Now the creditors have withdrawn their offer. The European Central Bank is freezing credit to Greek banks. The crunch point is here. Greek depositors are withdrawing money at alarming rates. Tsipras announced late on Sunday that the banks will be closed for an indefinite period and capital controls imposed.
Technically nothing has changed. In real life, everything has.
Greece is still in the euro area. On Tuesday it’s supposed to repay €1.5bn to the IMF. On Sunday 5 July, the referendum will decide whether the Greek people accept the offer (whatever is still on the table). But whether they say Yes or No, it’s too late. Between the still-existent troika withdrawing the last offer and the ECB completely shutting the window for emergency liquidity supply, Greece may face no choice but to default on Tuesday or soon afterwards.

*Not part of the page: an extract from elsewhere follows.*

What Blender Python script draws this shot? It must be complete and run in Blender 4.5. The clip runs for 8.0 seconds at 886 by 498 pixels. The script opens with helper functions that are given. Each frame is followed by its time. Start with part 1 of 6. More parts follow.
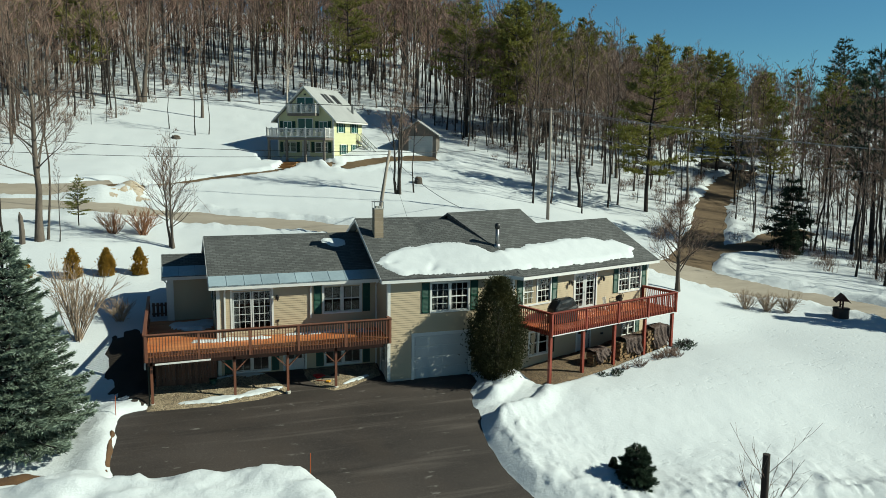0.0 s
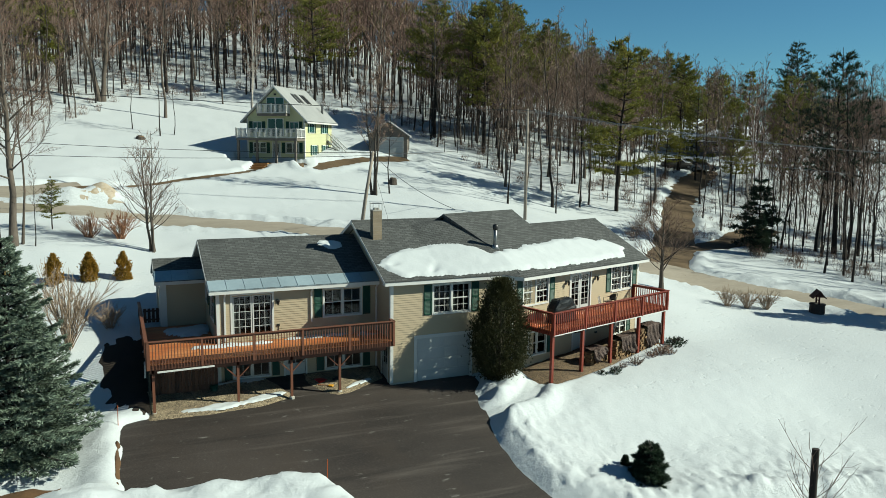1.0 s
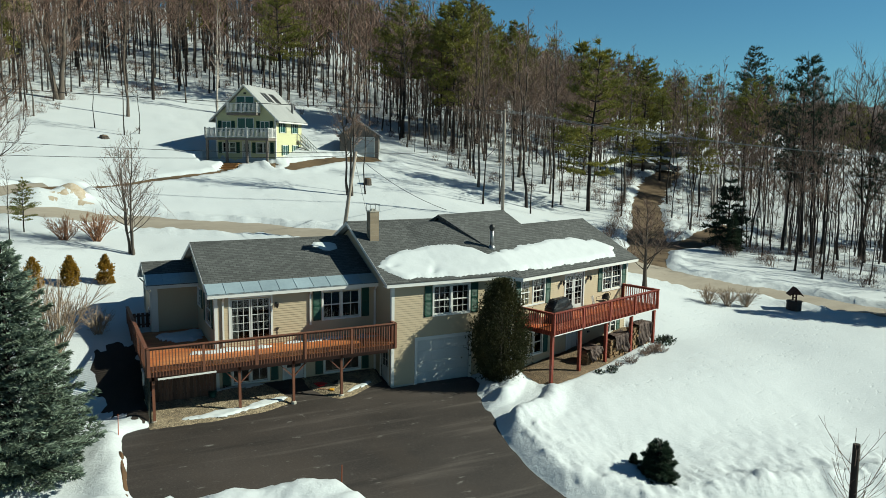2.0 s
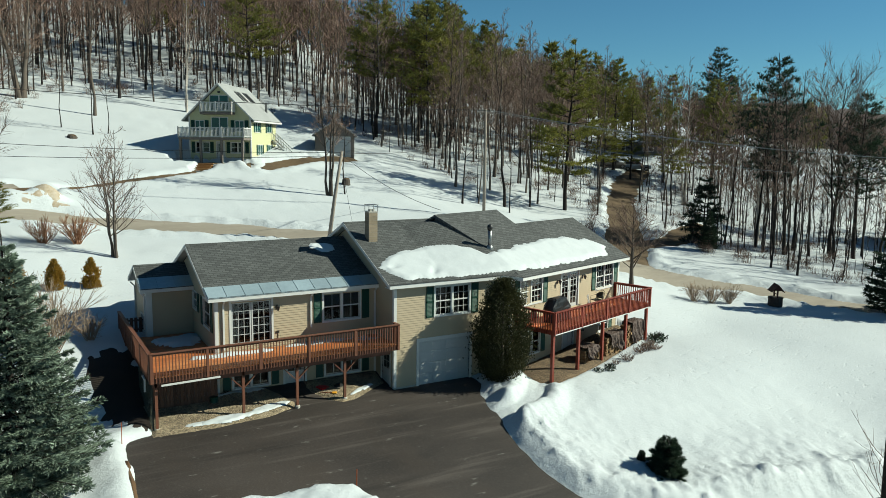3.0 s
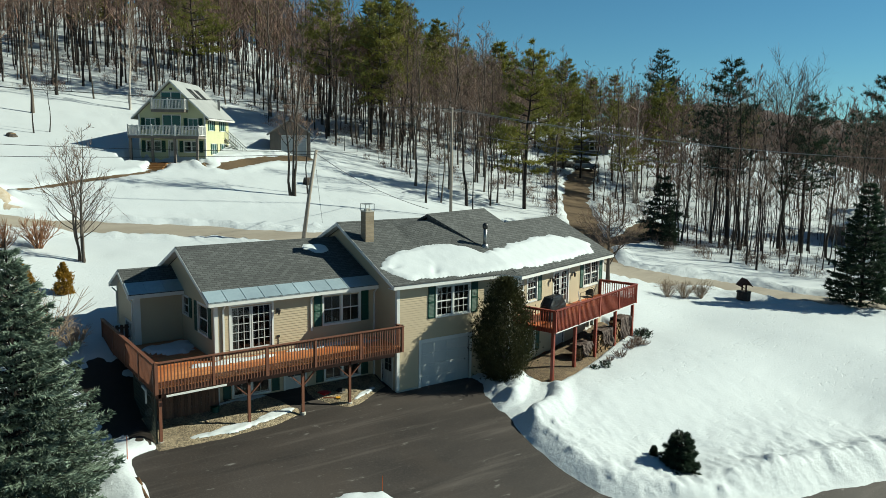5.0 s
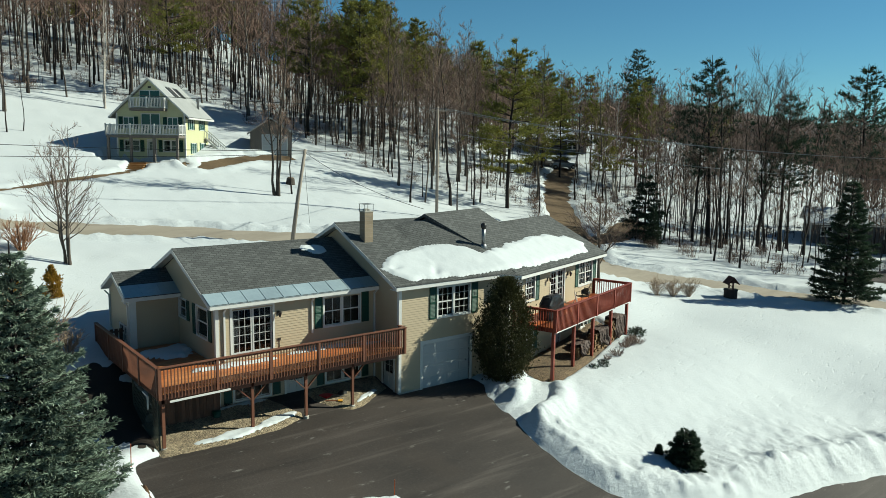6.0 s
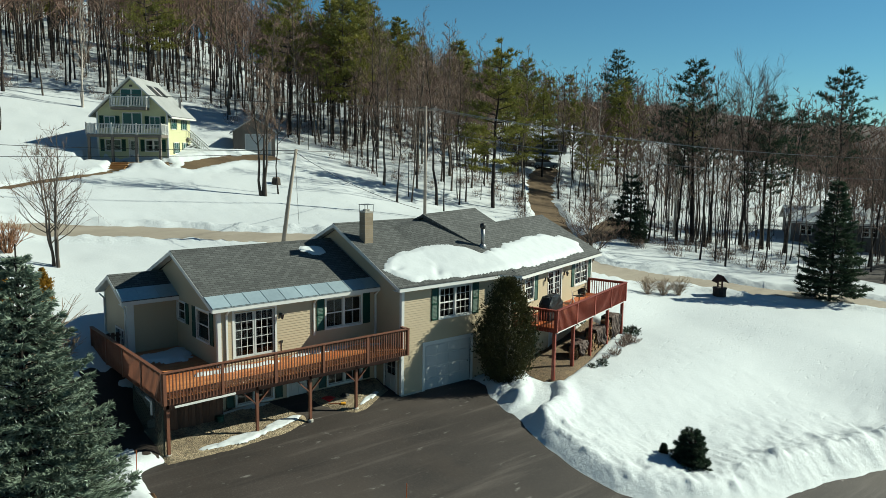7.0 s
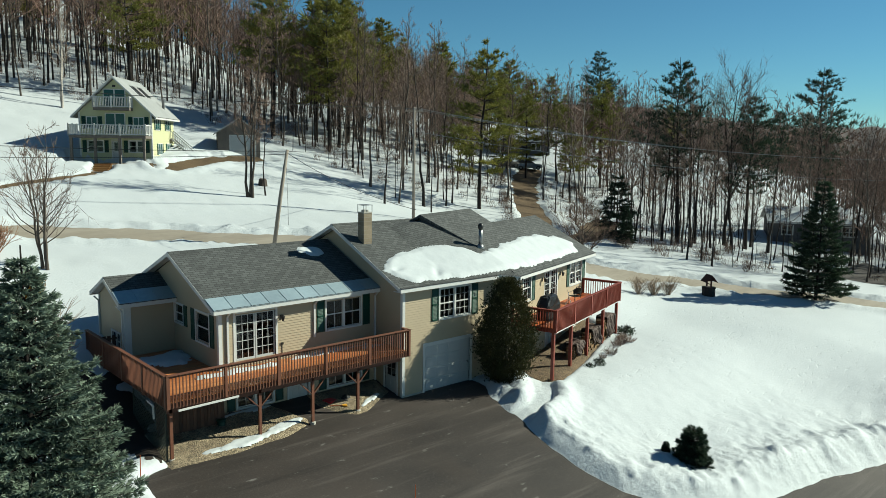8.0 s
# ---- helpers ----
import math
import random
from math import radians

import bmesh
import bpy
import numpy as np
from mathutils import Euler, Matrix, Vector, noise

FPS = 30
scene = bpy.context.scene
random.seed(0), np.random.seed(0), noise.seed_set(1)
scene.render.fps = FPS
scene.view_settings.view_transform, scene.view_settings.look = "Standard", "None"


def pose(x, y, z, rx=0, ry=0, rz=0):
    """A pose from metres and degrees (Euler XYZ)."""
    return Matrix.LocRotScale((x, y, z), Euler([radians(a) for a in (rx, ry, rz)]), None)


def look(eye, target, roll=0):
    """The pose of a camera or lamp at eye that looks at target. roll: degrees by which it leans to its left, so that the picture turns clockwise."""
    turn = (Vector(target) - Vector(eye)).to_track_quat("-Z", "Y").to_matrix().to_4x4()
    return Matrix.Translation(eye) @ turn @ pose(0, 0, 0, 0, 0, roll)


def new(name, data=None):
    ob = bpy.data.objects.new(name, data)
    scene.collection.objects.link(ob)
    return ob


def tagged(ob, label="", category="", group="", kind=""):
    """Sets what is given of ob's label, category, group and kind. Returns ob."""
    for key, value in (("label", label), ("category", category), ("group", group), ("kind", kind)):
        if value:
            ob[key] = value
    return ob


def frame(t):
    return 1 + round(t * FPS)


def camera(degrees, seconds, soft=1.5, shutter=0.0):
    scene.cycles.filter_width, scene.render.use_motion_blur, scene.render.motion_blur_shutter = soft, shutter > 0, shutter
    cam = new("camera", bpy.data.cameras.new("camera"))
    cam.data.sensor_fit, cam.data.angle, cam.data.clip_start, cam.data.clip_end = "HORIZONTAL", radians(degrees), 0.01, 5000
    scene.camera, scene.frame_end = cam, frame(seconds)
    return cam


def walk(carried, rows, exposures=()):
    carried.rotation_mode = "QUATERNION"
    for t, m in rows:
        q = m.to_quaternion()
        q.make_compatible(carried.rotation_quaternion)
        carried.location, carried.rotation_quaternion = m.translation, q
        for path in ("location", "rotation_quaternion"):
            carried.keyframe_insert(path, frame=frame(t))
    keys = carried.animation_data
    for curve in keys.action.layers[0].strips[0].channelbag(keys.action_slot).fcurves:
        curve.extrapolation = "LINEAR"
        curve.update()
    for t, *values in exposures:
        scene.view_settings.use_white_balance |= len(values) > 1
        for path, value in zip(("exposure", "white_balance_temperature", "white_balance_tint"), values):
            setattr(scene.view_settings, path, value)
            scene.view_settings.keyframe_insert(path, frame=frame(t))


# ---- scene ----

We’re in new territory. Or maybe we are back in the old territory inhabited by all the euro economies 17 years ago, in the good old days before the euro was born.
The situation is changing by the hour. We can only speculate about the exact date and manner of default. But some things are certain. Since the ECB has shut the liquidity window, Greece has to find money to replace the euro. As the ECB will not provide any new money, it will have to be created. It won’t matter whether, technically, Greece is in the euro bloc or not. Barring a last-minute change of mind by the creditors and another offer, Greece will have to print its own currency (or, rather, for the time being, stamp a new designation on existing banknotes.)
By introducing its own money – call it the eurodrachma or the new drachma (ED or ND) – Greece will embark on a path to freedom from the euro area. This is not as novel as people may think. We saw in 1993 the velvet divorce between the Czech and the Slovak Republics. Previous monetary unions have broken up. The British Labour Party had the problem of administering austerity in 1931. It refused and split. Soon after, the new coalition went off the Gold Standard. Sydney Webb, the founder of the Fabian Society, ruefully observed, ‘They never told us we could do this.' The British economy threw off the burden of linking sterling to gold and went on to enjoy a quicker recovery from the Great Depression than the Americans.
When the Americans in 1971 reneged on their obligations to buy gold at $35 an ounce, the Bretton Woods system of fixed exchange rates broke down and countries were able to depreciate their currencies without having to ask the IMF. The key to having your own currency is the freedom to devalue.
The Greek government has to decide the value of the ND/ED in terms of the euro. The Greeks could begin at par and then let it float. There is no reason why the euro and the new currency should not circulate together.
The government has to pay salaries and pensions in ND/ED. It should use all the euros it has to settle international trade obligations until the new currency stabilises. Of course, people who still have euros stashed away in cash will keep them saved under mattresses or wherever else. Indeed all the old euros may disappear, as under Gresham's Law.
People will use ND/EDs for daily non-durable purchases. For higher value transactions, the euro may continue to be in use. The government will have to renege on all international debts and debt service charges. Since it has been managing a primary budget surplus, it should have some spare capacity to ease conditions.
Since the government outside the euro area has fiscal freedom, it can choose if it wishes to run a deficit to alleviate the misery of the last five years. It will not have access to the international capital markets for the time being. But it’s possible that some private equity funds or sovereign funds may view Greece as a good long-run proposition.
Of course, the ND will depreciate. Inflation will erode some of the relief. There is no reason however to fear hyperinflation or a total breakdown of fiscal discipline. As the citizens have been used to austerity, the government can run the economy fairly, combining a tight fiscal policy and a relatively easy monetary policy.
Outside monetary union, Greece regains the use of normal macroeconomic policy instruments. It can determine its own timetable for making structural reforms.
On Monday morning, after a tumultuous weekend, this may not look like a good news story. But before too long it could turn out to be one.